Em 2016, o folheto de um novo empreendimento no bairro já mostrava as mudanças planejadas para a entrada do loteamento Jardim Guarani, no Córrego Grande. Na vista aérea montada com 3D e Photoshop, o terreno onde ficam a padaria, a casa cor de salmão e a borracharia virou um inóspito triângulo gramado.
Três anos depois, em 2019, ouvi dizer que os acertos para a obra haviam saído. Apressei-me para desenhar o lugar antes que fosse abaixo.
Elegi a padaria, que viria a ser o primeiro desenho da série. Sentei-me em frente ao letreiro da farmácia vizinha às dez da manhã de um domingo de junho. De camiseta preta de manga comprida, passei calor, mas fui poupado dos mosquitos.
— Quanto custa esse seu desenho? — pergunta a atendente da farmácia que, ao se aproximar, deu-me a impressão de que fosse reclamar de eu estar bloqueando o luminoso. Defensor irrecuperável das atividades que não dão dinheiro, expliquei que não tinha a intenção de vender.
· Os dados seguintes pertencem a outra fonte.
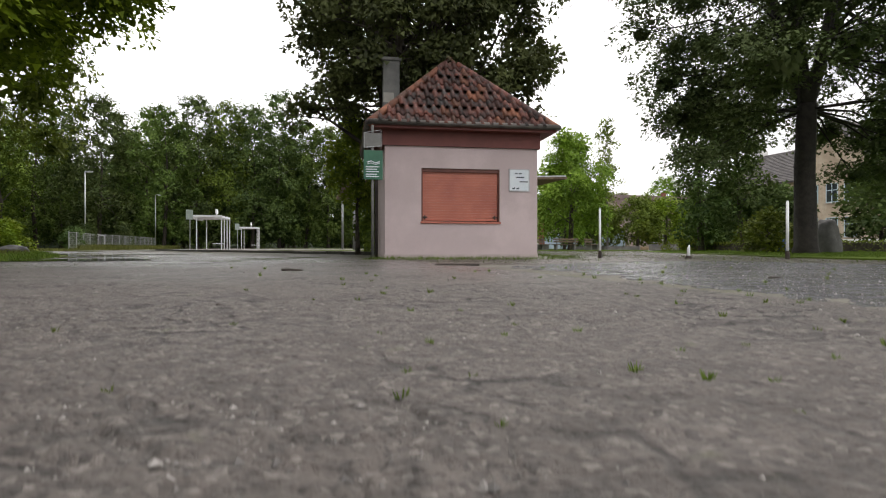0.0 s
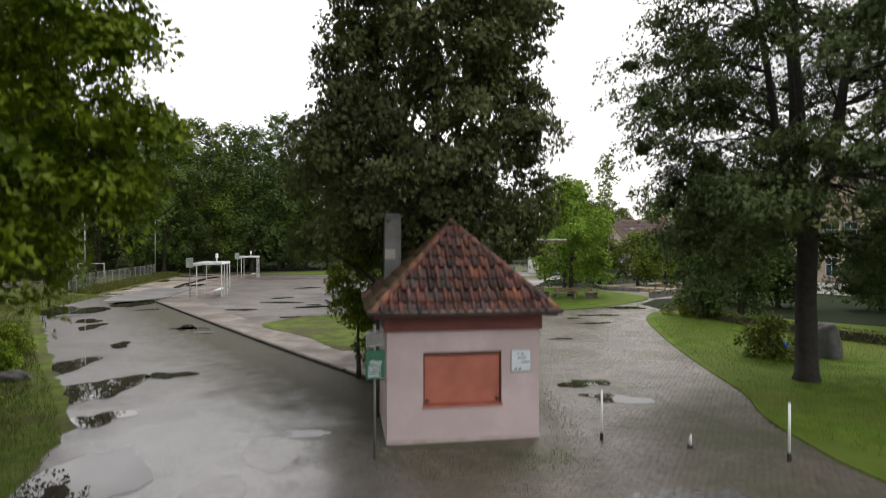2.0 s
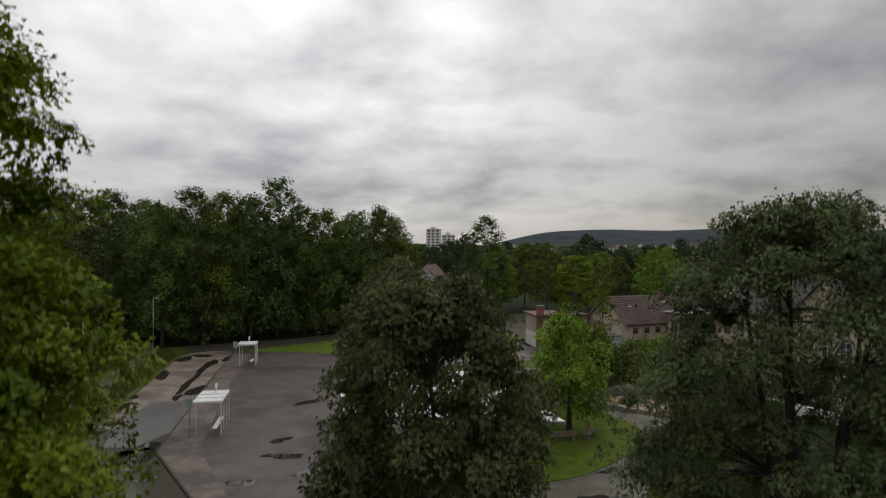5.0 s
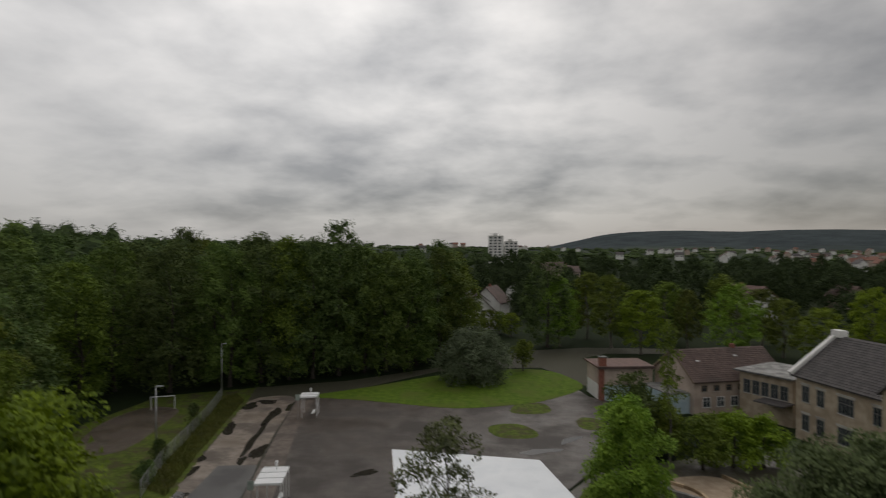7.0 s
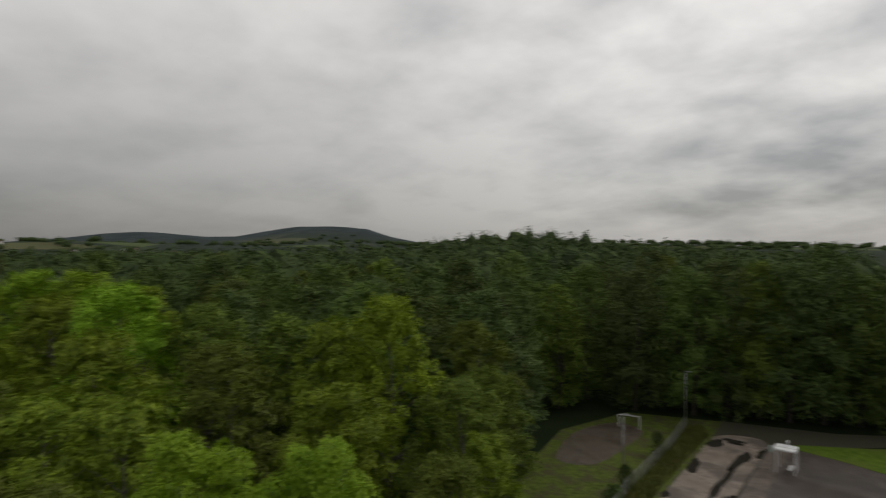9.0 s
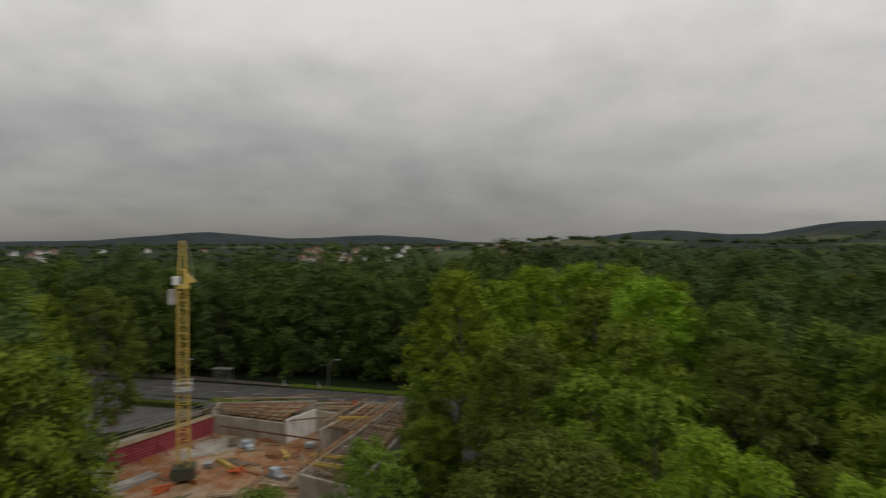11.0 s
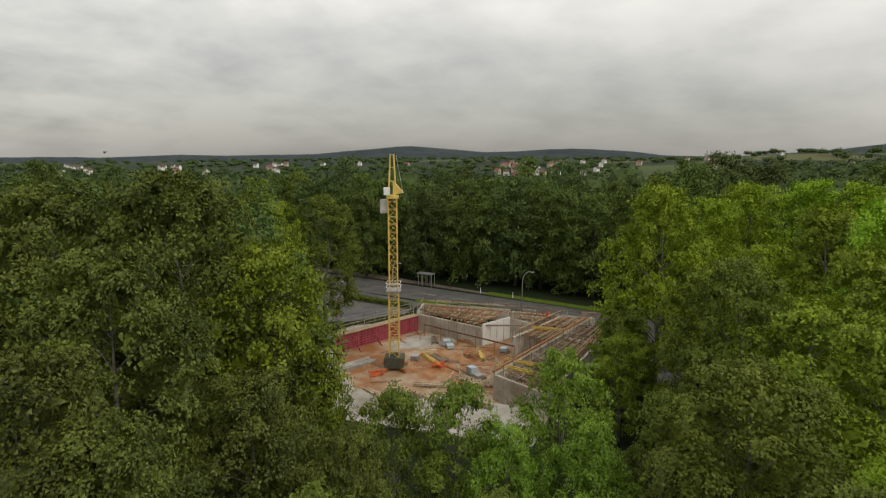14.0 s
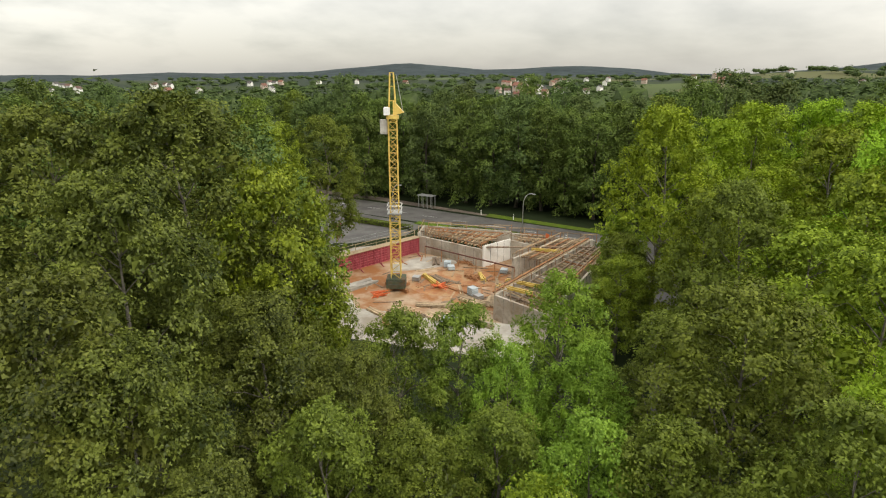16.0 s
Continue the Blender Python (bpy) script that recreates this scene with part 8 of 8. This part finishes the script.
def clamp_heap(at, label, mat, n, seed):
    t = thing("steel_heap", label, "building material", (*at, FZ))
    r = random.Random(seed)
    for _ in range(n):
        a = r.uniform(0, 6.28)
        L = r.uniform(0.5, 1.1)
        x, y, z = r.uniform(-0.6, 0.6), r.uniform(-0.6, 0.6), r.uniform(0.04, 0.4)
        part("rod", bar(bmesh.new(), (x - L * math.cos(a), y - L * math.sin(a), z * 0.5), (x + L * math.cos(a), y + L * math.sin(a), z + 0.2), 0.09), mat, t)


clamp_heap((-63.4, -32.4), "heap of orange-red steel props", "orange", 22, 3)
clamp_heap((-57.4, -37.6), "heap of orange-red steel props", "orange", 14, 4)
clamp_heap((-68.4, -29.8), "heap of rusty rods", "rust", 14, 5)
clamp_heap((-74.0, -33.0), "heap of rusty rods", "rust", 10, 6)
sk = thing("skip", "rust brown open skip on the hard standing", "skip", (-43.5, -39.5, 0.02), 30)
for a, b in (((-2, -1, 0.1), (2, -0.9, 1.5)), ((-2, 0.9, 0.1), (2, 1, 1.5)), ((-2, -1, 0.1), (-1.9, 1, 1.5)), ((1.9, -1, 0.1), (2, 1, 1.5)), ((-2, -1, 0), (2, 1, 0.1))):
    part("skip_plate", box(bmesh.new(), a, b, 0.02), "rust", sk)
bt = single("tarpaulin", tube(bmesh.new(), [(0, 0, 0), (0.3, 0, 0.4), (1.2, 0.1, 0.6), (2.2, 0, 0.5), (2.6, 0, 0.05)], [0.3, 0.6, 0.7, 0.6, 0.3], 10), "tarp", "pale blue tarpaulin over a heap", "tarpaulin", (-50.6, -25.6, 0.02), 110, smooth=True)
vn = thing("site_cabin", "small white site cabin by the trees", "cabin", (-55.8, -48.6, 0.02), 20)
part("body", box(bmesh.new(), (-1.5, -1.1, 0.1), (1.5, 1.1, 2.4), 0.05), "white_wall", vn)
part("roof", box(bmesh.new(), (-1.6, -1.2, 2.4), (1.6, 1.2, 2.5), 0.02), "steel", vn)
part("door", box(bmesh.new(), (-0.45, 1.1, 0.15), (0.45, 1.14, 2.1)), "steel", vn)


# along the main road: lamps, fence, hedges, shelter, signs
street_lamp((-85.4, -28.9, 0), 7.5, 1.5, 75, "curved grey street lamp on the main road", "steel", True, "main road lamps")
street_lamp((-84.2, -51.6, 0), 7.2, 1.5, 75, "curved grey street lamp on the main road", "steel", True, "main road lamps")
hedge("hedge", [(-83.6, -60), (-83.0, -53), (-82.6, -47.4)], 0.9, 1.1, "clipped green hedge along the car park", "leaf_mid", 3000, 0.22)
hedge("hedge", [(-86.4, -41), (-86.0, -30), (-85.6, -17.4)], 0.9, 1.2, "rough green hedge between road and site", "leaf_mid", 5200, 0.25)


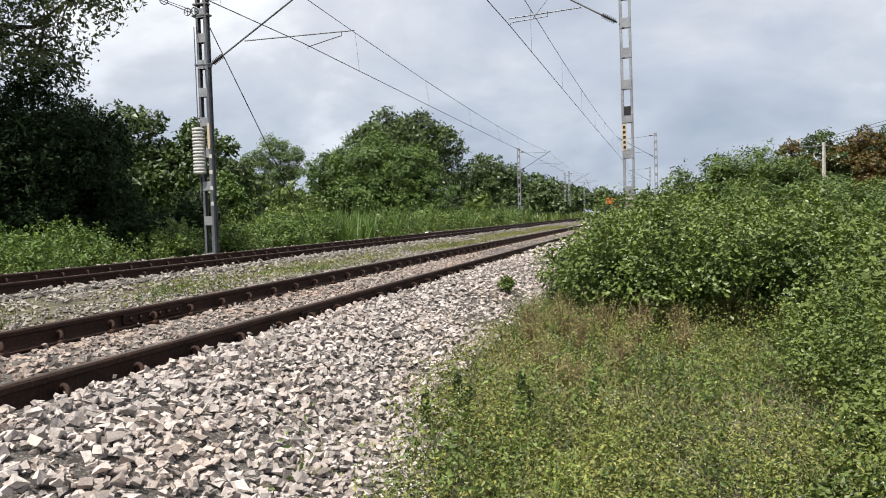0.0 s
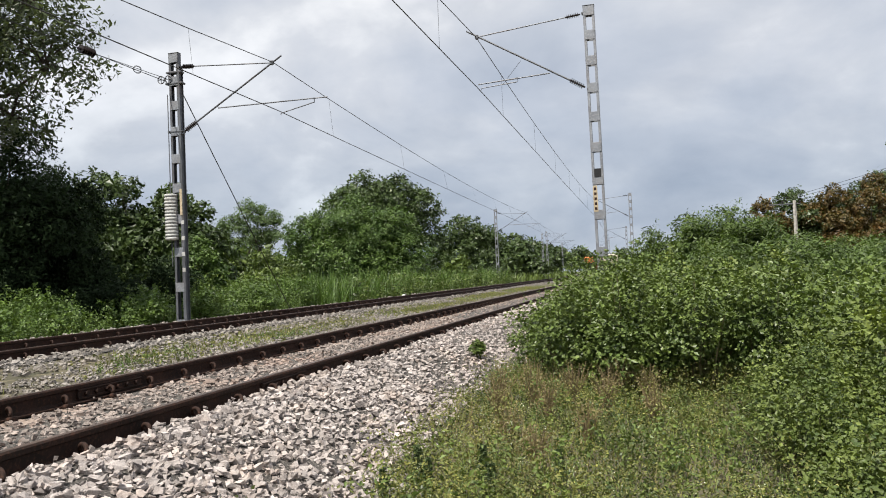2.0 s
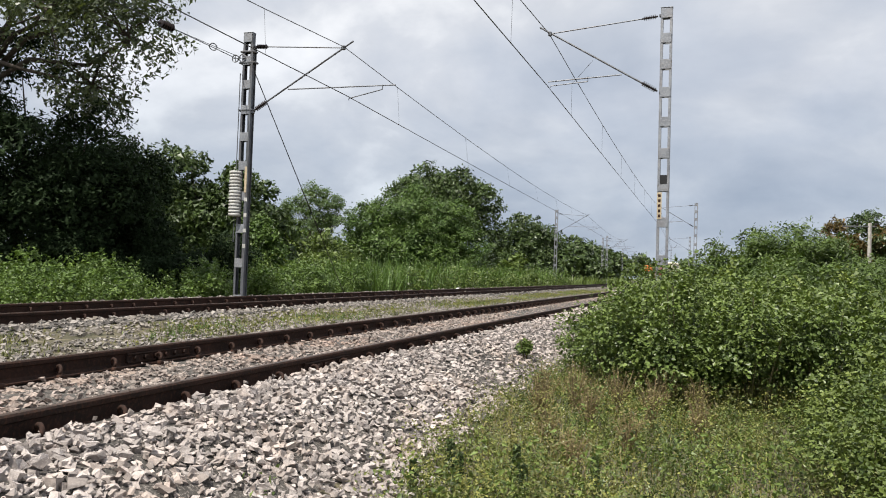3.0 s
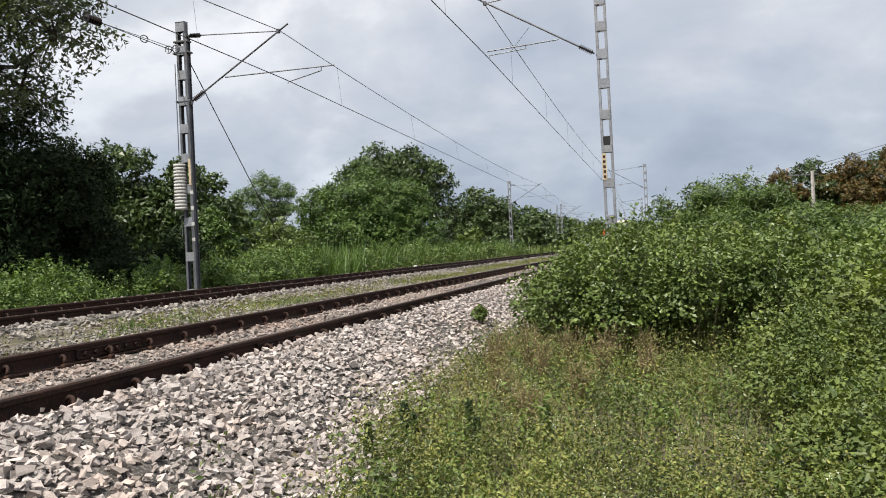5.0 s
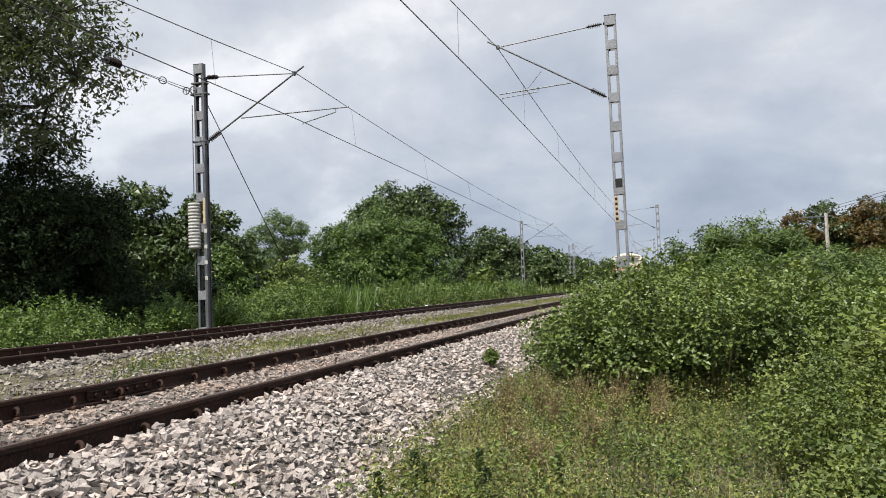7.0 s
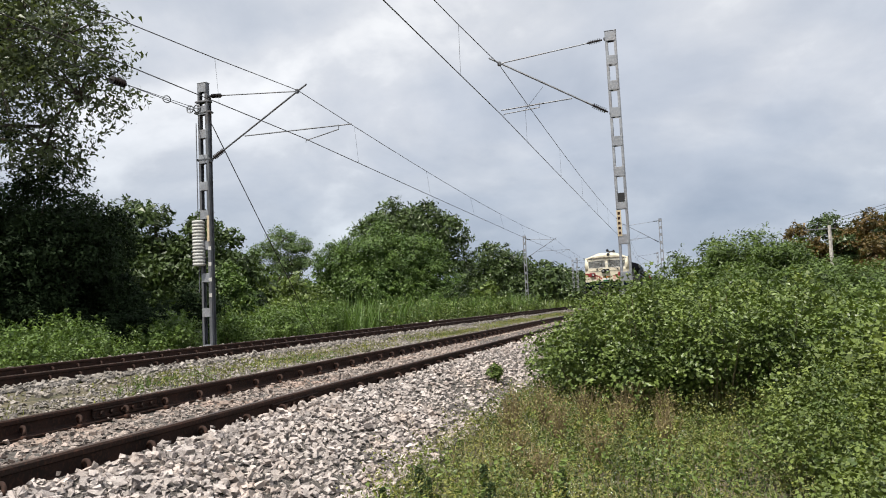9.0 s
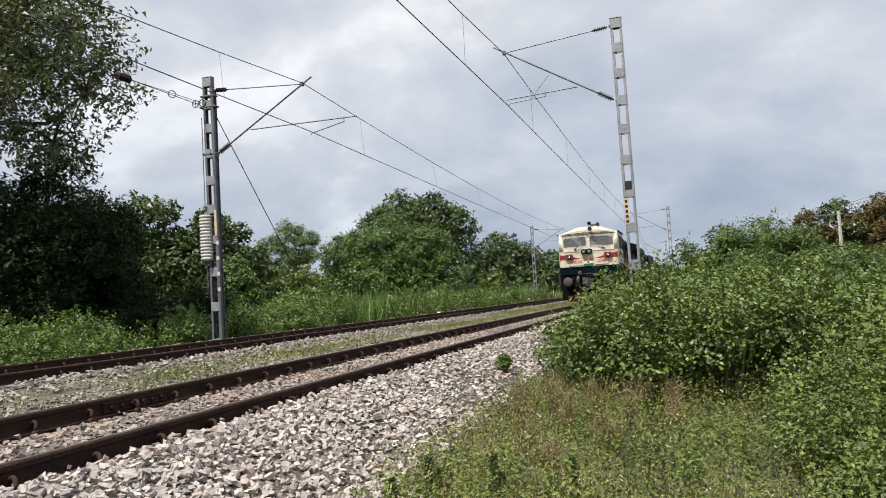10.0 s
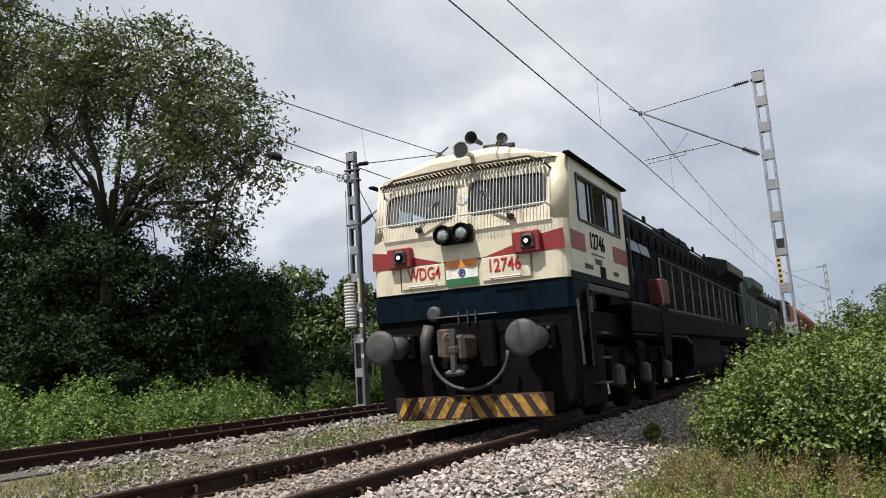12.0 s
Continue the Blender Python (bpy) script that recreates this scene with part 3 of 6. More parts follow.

— Você dá aulas?, me pergunta uma moradora. É magra e aparenta pouco mais de cinquenta anos. Conta que seu pai era publicitário, desenhista autodidata e também se aventurou pelas histórias em quadrinhos.
Comércio local
Deve haver milhares de cenários iguais a esse Brasil afora: uma padaria modesta que nos fins de semana oferece frango assado. Quando me mudei para o bairro, em 2006, ela se chamava Grande Pássaro e os donos não abriam no sábado por motivos religiosos (nem no domingo, aliás). Antes disso, foi uma mercearia de propriedade do casal que morava na casa ao lado.
A padaria ficou um tempo fechada, foi reformada e reabriu com um novo nome, tão estranho quanto o anterior: Maria Farinha. A balconista do caixa costumava me agradecer com um “vá com Deus” assim que eu pagava a compra. Como nunca fui atropelado, assaltado e nem sequer tropecei no caminho até em casa, suponho que esse Deus cuide até dos ateus.
A padaria continuou modesta, sem cervejas artesanais, pães australianos nem presunto de Parma. Fechou em algum momento no meio da pandemia e ficou abandonada, recebendo as previsíveis pixações. O pagamento das desapropriações há poucas semanas veio acompanhado da retirada das janelas e de uma porta de vidro estilhaçada.
Ontem de manhã, ao passar de carro para fazer a feira, uma escavadeira havia recém terminado de demolir a borracharia. A casa e a padaria vieram abaixo na sequência. A operação, assistida pelos moradores, durou menos de duas horas. Um rapaz quase foi atingido pelo braço da máquina enquanto tentava pegar arames de metal.
Algumas pessoas ainda conseguiram salvar ripas de madeira dos escombros. Entre elas, um senhor que passa por mim carregando um feixe nos ombros enquanto tento fotografar a demolição. “Vamos desenhar, vamos desenhar”, cobra ele.
Sobre o desenho
Este registro é parte de uma série que retrata o bairro Córrego Grande, em Florianópolis. Assim como vários outros, ele sofre mudanças decorrentes da especulação imobiliária e de prefeitos e vereadores financiados pelas construtoras.
O projeto vai se desdobrar em exposição e livro. Cadastre seu email para eu informá-la(o) quando houver novidades.
- Caneta ponta fina Uni Pin 0,8 mm
- Waterbrush Pentel
- Aquarela Talens Van Gogh em pastilhas
- Papel Canson Watercolor 300 g/m²
- 22,9 × 30,5 cm
Desenhado in loco em 9 de junho de 2019.